According to some forum posts, Crysis sports something like a 16 km viewing distance, which seems to support the idea that they are pushing the upper limits of map size for a FPS using single precision.

Atom Update

I've found an interesting easy solution to the Z-sort order popup problem which has been an unresolved issue in the Atom engine from the get-go. The answer is in sorting incorrectly based on particle size, didn't even need to go to a separate Z write pass. Yep, I'm doing an incorrect Z sort which insures that the soft edge seams between particles always have another particle in front to mask the z-order change popup issues. Works amazingly well (since I have hierarchical particles) and only requires a simple pre-sort Z offset change based on particle radius.

This discovery in combination with getting the alpha blended deferred shading working, has now ended my tangent to R&D stuff, and I'm back to meeting my impending December 31st deadline for finishing up the graphics/CFD engine optimization.

Deferred shading has also enabled me to bring back FP16 HDR (with tri-linear env lookups) at virtually no cost, and has moved the performance bottleneck to the ROP (fill rate limited during alpha blending to the G-Buffer). Drawing in reverse painters (front first) and using the stencil to cull fragments should enable me to control the fill rate (which works great in my non-deferred engine path). Seems like the G80 can stencil clip about 8x its fill rate, and this should be even better on the G84 and G92. Because of the duplicate Alphas, I need 3 FP16 MRTs currently. I'm attempting to move to 3 INT8 MRTs in the cubemap path (should need less precision for my "normals").

SSE2 Optimization Using Double Precision

Atom uses a L-system where each particle in the world tree has it's own coordinate system (parent relative rotational matrix, offset, and scale). There are basically 2 primary per frame parts of the engine which operate on this tree on the CPU using double precision.
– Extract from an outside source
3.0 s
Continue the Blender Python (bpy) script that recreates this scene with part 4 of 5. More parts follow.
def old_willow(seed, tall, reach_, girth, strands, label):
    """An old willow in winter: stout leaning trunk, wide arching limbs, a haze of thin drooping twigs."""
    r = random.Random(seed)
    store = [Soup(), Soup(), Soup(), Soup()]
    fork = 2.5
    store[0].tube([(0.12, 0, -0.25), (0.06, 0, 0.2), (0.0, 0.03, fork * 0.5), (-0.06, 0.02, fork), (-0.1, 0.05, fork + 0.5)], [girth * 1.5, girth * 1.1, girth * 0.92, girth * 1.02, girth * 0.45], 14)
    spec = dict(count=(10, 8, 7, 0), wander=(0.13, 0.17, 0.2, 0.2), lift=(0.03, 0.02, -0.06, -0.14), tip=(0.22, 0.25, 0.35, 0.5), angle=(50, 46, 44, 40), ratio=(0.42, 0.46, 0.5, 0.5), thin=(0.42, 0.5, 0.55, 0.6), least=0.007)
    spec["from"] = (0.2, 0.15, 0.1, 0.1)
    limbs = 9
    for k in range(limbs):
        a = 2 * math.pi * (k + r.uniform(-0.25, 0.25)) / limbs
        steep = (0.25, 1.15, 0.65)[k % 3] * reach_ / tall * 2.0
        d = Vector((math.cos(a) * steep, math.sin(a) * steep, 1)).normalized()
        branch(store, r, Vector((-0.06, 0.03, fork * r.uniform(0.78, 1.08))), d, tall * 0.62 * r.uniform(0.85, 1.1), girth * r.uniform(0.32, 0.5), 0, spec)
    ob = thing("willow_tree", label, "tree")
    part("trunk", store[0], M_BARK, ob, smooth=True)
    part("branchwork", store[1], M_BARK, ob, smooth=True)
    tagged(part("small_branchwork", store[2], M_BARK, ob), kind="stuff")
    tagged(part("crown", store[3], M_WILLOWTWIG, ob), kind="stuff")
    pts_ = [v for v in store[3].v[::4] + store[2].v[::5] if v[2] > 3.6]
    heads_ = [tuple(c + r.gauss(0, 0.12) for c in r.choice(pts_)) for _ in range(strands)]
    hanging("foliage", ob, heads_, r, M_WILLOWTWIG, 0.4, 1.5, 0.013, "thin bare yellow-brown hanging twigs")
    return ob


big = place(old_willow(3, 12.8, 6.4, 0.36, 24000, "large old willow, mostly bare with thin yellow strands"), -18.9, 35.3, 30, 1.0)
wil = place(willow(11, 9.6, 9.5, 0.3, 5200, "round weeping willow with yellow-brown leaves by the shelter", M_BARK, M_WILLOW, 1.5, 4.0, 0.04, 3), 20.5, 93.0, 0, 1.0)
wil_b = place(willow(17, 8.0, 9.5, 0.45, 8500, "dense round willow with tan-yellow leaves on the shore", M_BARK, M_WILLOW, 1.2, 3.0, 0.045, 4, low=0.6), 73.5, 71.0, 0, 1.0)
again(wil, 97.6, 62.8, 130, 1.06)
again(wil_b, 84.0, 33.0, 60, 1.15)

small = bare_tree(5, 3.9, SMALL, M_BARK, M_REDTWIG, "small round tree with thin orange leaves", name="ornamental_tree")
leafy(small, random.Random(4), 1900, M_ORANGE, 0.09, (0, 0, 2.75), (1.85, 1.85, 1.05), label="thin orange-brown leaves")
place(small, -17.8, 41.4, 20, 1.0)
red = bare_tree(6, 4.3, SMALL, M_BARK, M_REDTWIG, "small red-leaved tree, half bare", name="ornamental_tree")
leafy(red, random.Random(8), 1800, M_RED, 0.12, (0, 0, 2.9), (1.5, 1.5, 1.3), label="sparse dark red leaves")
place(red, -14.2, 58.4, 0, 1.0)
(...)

This is something which simply would never map well to the GPU because of its precision requirements and tree recursive structure (children results depend on the results of the full parent tree).

I'm trying to get as near as possible to the 2 double precision flops per cycle (best case, cached, etc) which is possible on Intel's Core arch using SSE2, for all my core per particle algorithms which are CPU side.
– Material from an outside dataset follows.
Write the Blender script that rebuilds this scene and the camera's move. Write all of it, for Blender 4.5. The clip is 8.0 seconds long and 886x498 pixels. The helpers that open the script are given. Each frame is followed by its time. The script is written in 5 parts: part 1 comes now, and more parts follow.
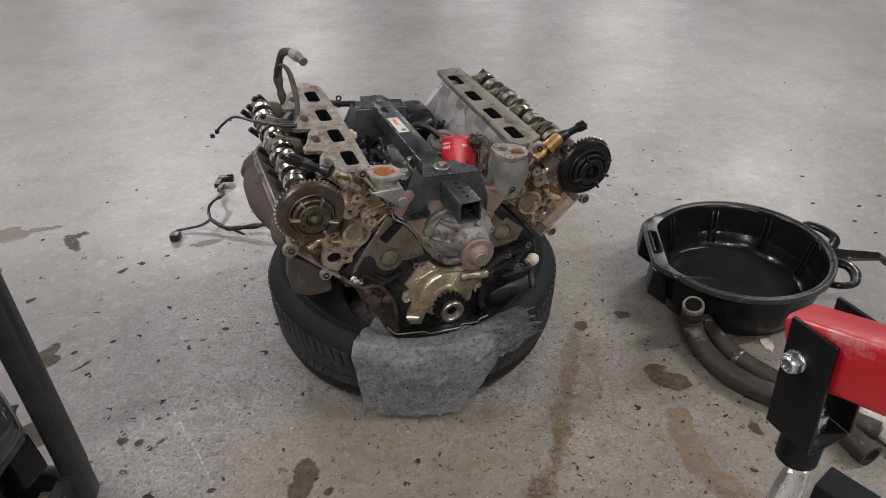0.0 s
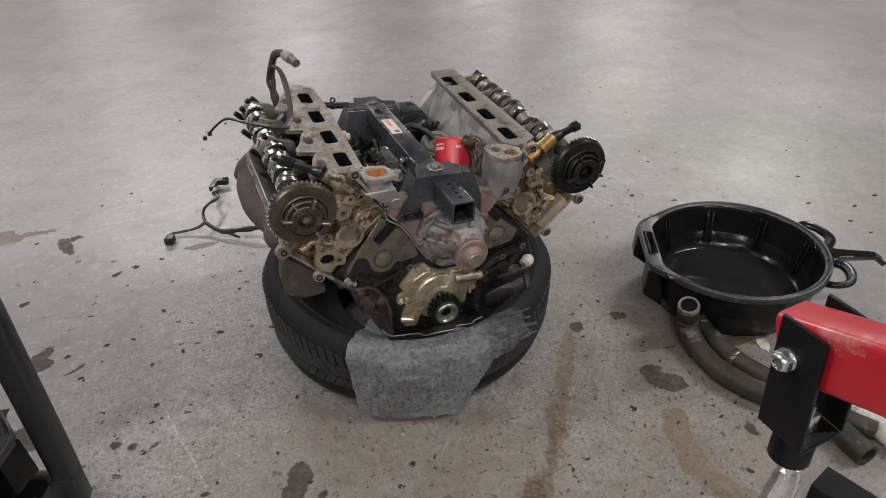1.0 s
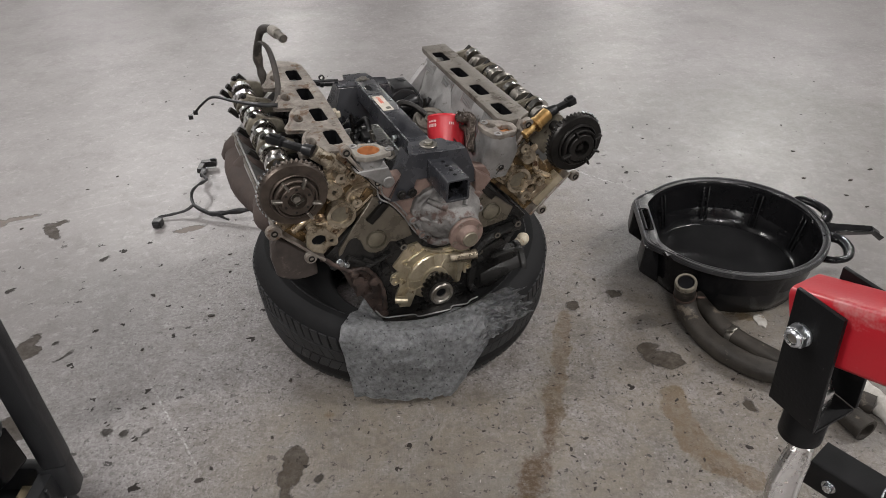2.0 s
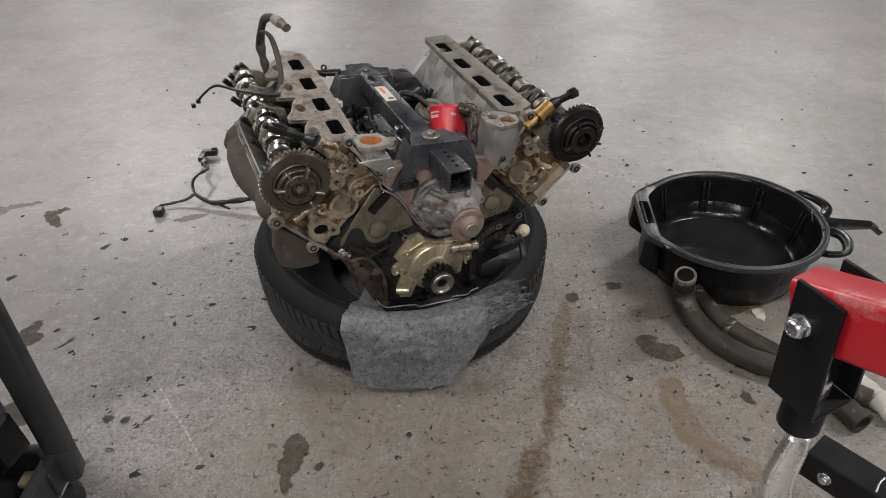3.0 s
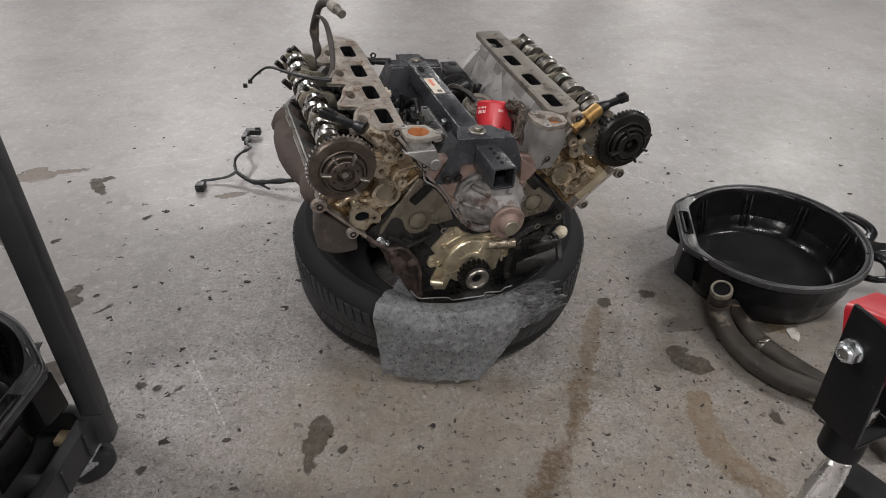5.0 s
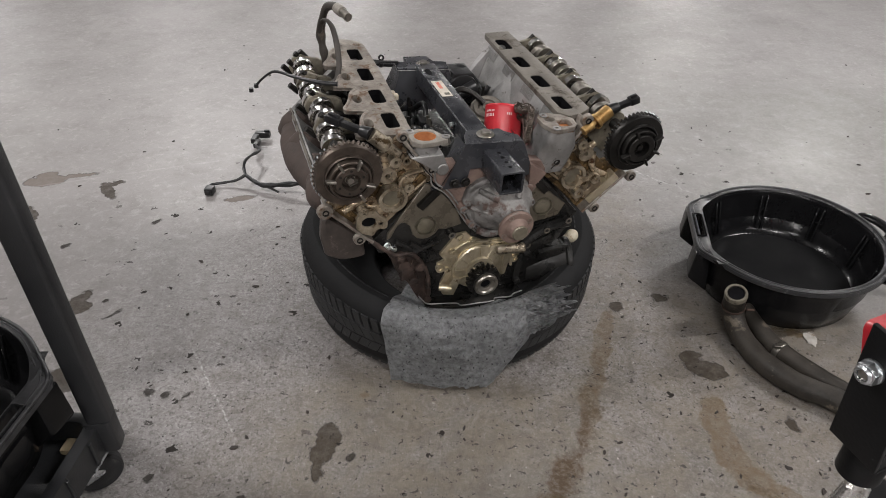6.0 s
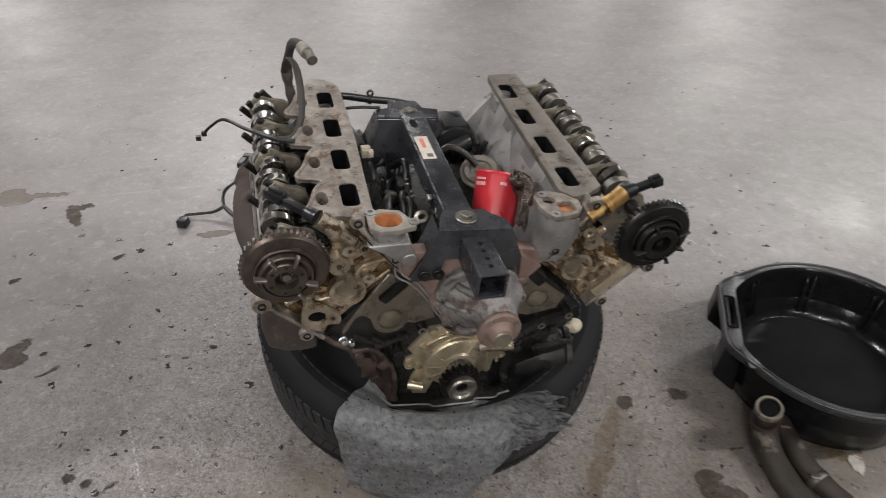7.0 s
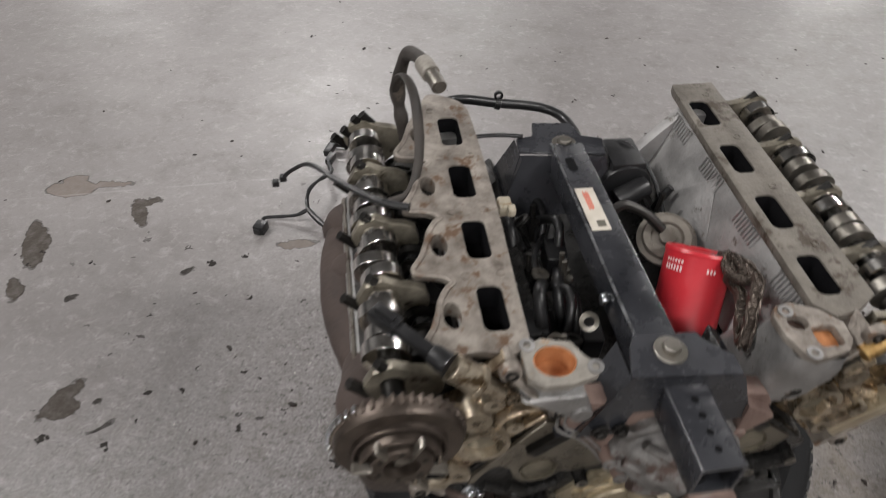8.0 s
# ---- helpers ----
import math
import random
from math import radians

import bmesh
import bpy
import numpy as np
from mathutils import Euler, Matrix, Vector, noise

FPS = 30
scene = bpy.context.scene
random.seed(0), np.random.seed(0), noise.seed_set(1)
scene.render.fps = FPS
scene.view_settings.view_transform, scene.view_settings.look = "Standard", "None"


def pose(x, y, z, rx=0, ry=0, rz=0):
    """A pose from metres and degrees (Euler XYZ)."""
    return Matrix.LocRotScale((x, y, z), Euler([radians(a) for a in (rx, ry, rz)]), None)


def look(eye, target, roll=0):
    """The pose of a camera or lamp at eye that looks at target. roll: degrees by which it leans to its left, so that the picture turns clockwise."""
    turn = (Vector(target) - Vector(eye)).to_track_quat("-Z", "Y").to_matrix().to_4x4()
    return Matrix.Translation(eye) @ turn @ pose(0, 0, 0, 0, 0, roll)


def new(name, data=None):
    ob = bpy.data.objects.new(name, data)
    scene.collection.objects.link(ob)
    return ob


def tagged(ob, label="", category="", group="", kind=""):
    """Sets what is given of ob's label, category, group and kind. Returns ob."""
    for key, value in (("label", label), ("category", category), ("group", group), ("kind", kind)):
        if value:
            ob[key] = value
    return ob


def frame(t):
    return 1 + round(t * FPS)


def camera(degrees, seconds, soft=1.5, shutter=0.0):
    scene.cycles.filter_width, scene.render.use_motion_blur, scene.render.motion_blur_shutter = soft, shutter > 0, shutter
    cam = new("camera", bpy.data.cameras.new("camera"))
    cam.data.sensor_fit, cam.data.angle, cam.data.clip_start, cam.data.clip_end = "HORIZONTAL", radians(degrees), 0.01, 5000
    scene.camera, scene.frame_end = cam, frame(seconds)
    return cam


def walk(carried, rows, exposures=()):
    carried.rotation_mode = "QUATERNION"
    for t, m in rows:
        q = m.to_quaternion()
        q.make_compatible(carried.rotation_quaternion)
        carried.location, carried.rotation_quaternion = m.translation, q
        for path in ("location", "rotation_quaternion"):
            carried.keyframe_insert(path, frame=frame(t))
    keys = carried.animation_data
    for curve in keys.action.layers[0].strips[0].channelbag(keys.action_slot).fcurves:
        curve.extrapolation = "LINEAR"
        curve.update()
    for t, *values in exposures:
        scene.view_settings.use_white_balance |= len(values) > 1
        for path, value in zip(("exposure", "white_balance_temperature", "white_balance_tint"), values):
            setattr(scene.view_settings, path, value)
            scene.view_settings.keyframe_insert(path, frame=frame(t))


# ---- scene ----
cam = camera(65.2, 8.0, soft=0.5, shutter=0.3)
PATH = [
    (0, (0.151, 0.094, 1.331), (0.088, 1.754, 0.217), -1.9),
    (0.5, (0.154, 0.091, 1.326), (0.091, 1.753, 0.214), -2.0),
    (1, (0.161, 0.097, 1.324), (0.103, 1.762, 0.217), -2.1),
    (1.5, (0.164, 0.112, 1.314), (0.12, 1.776, 0.205), -2.4),
    (2, (0.154, 0.12, 1.303), (0.119, 1.754, 0.151), -2.4),
    (2.2, (0.154, 0.118, 1.304), (0.119, 1.750, 0.148), -2.3),
    (3.3, (0.139, 0.107, 1.305), (0.113, 1.724, 0.128), -1.1),
    (3.5, (0.132, 0.101, 1.308), (0.106, 1.716, 0.129), -0.3),
    (4, (0.132, 0.105, 1.308), (0.087, 1.715, 0.121), 0.0),
    (4.5, (0.112, 0.113, 1.31), (0.025, 1.719, 0.123), 1.0),
    (4.7, (0.115, 0.108, 1.311), (0.019, 1.716, 0.124), 1.0),
    (5.8, (0.140, 0.121, 1.308), (-0.001, 1.722, 0.118), 0.1),
    (6, (0.133, 0.136, 1.311), (-0.013, 1.736, 0.12), -0.2),
    (6.5, (0.142, 0.257, 1.305), (-0.021, 1.859, 0.119), -0.5),
    (6.8, (0.193, 0.417, 1.312), (0.014, 2.008, 0.115), 1.2),
    (7, (0.209, 0.493, 1.308), (-0.025, 2.066, 0.095), 1.3),
    (7.2, (0.149, 0.599, 1.298), (-0.174, 2.083, -0.002), -0.8),
    (7.5, (0.002, 0.666, 1.273), (-0.331, 2.125, -0.054), -0.8),
    (7.8, (-0.025, 0.813, 1.256), (-0.393, 2.233, -0.103), -1.4),
    (8, (0.002, 0.935, 1.246), (-0.421, 2.334, -0.119), -1.7),
]
walk(cam, [(t, look(eye, target, roll)) for t, eye, target, roll in PATH])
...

Ultimately SSE2 double precision performance is limited by pack/unpack and swizzles. In going with SOA (structure of arrays) layout, I've now taken a page from the CPU raytracing packet optimization concept and am working with a fixed set of 8 child nodes per parent node at a time. This is requiring a complete re-write of nearly everything but in the end should also help vastly improve cache performance due to better locality of data (which probably will be more of an improvement overall than getting 2 DP ops/cycle best case).
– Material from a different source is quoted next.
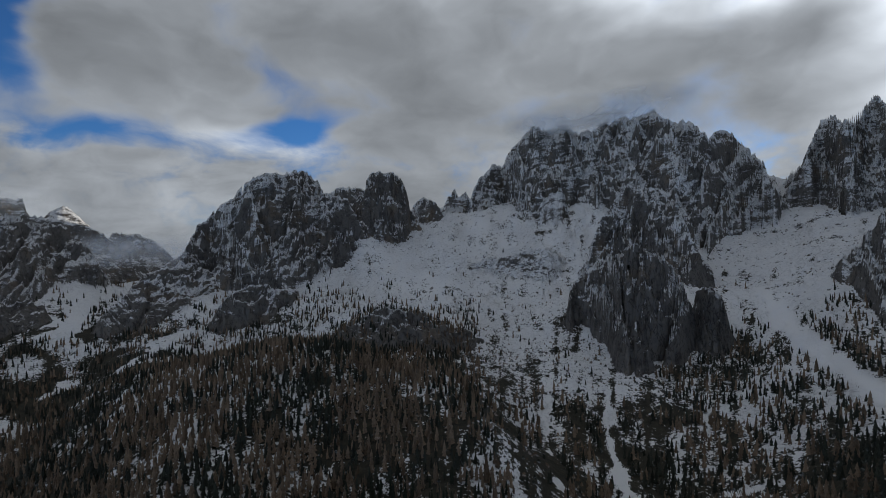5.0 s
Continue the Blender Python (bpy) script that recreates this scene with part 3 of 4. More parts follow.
def raise_face(x, y, base, h, which, k, rows, o, octaves):
    """Raises the wall number k out of the heights h."""
    b, d = np.degrees(np.arctan2(x, y)), np.hypot(x, y)
    at = np.nonzero((b > rows[0, 0] - 7) & (b < rows[-1, 0] + 7) & (d > rows[:, 3].min() - 140) & (d < rows[:, 1].max() + 600))
    if not len(at[0]):
        return
    b, d, ground, px, py = b[at], d[at], base[at], x[at], y[at]
    middle, s = rows[:, 3].mean(), o["ribscale"]
    crest_d, crest_z, foot_d, foot_z = (np.interp(b, rows[:, 0], rows[:, i]) for i in (1, 2, 3, 4))
    beyond = np.radians(np.maximum(np.maximum(rows[0, 0] - b, b - rows[-1, 0]), 0)) * d
    along, depth = np.radians(b) * middle, d - foot_d
    first = foot_z + (crest_z - foot_z) * np.clip(depth / (crest_d - foot_d), 0, 1)
    lean = 0.6 * o["tilt"]
    rise = first - foot_z
    u, v = along + lean * rise, rise - lean * along
    bent_u, bent_v = u + 0.35 * s * fbm(u / s, v / s, 3, 140 + k), v + 0.35 * s * fbm(u / s, v / s, 3, 170 + k)
    rib = o["rib"] * np.clip(0.6 * ridged(bent_u / s, bent_v / (1.1 * s), min(octaves, 3), 40 + k, 0.45) - 0.3, -0.9, 0.55)
    if octaves > 2:
        rib = rib + o["rib"] * (0.26 * blocks(bent_u / (0.9 * s), bent_v / (0.45 * s), 200 + k) + 0.12 * blocks(bent_u / (0.5 * s), bent_v / (0.17 * s), 230 + k))
        rib = rib + 0.2 * o["rib"] * fbm(u / (0.55 * s), v / (0.13 * s), 3, 260 + k, 0.5)
    q = d + rib * np.clip(1.2 - beyond / 60.0, 0.2, 1)
    up = np.clip((q - foot_d) / (crest_d - foot_d), 0, 1)
    top = foot_z + (crest_z - foot_z) * (1 - (1 - up) ** o["swell"]) - 2.2 * np.maximum(foot_d - q, 0) - o["back"] * np.maximum(q - crest_d, 0)
    teeth = fbm(along / (o["jag"] * 1.4 + 5), d / (o["jag"] * 3 + 8), 2, 90 + k, 0.5) * (0.25 + 0.75 * np.clip((up - 0.7) / 0.25, 0, 1))
    top = top - 1.8 * beyond + 0.75 * o["jag"] * teeth
    if octaves > 2:
        phase = 1.1 * fbm(px / 150.0, py / 150.0, 3, 7 + k) + o["tilt"] * along / 160.0
        top = ledges(top, o["period"], o["terr"], phase)
    wins = top > h[at]
    keep = tuple(i[wins] for i in at)
    h[keep] = top[wins]
    which[keep] = np.where(top[wins] > ground[wins] + 1.5, k, which[keep])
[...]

There are a bunch of key SSE2 instructions for double precision which help in interfacing with non-SOA data structures. For example MOVDDUP, which can load a 64-bit aligned double into both the hi and lo parts of an XMM register (ie, great for doing a matrix multiply of the same parent rotation matrix times 8 child matrices or vectors in SOA form). Likewise MOVHPD+MOVLPD also work with 64-bit aligned doubles for memory operands. In one case, SSE2 has enabled me to hide the cost of unpacking and converting GPU single precision readback results into double precision SOAs, which ended up being a little under a 2x performance improvement for this case.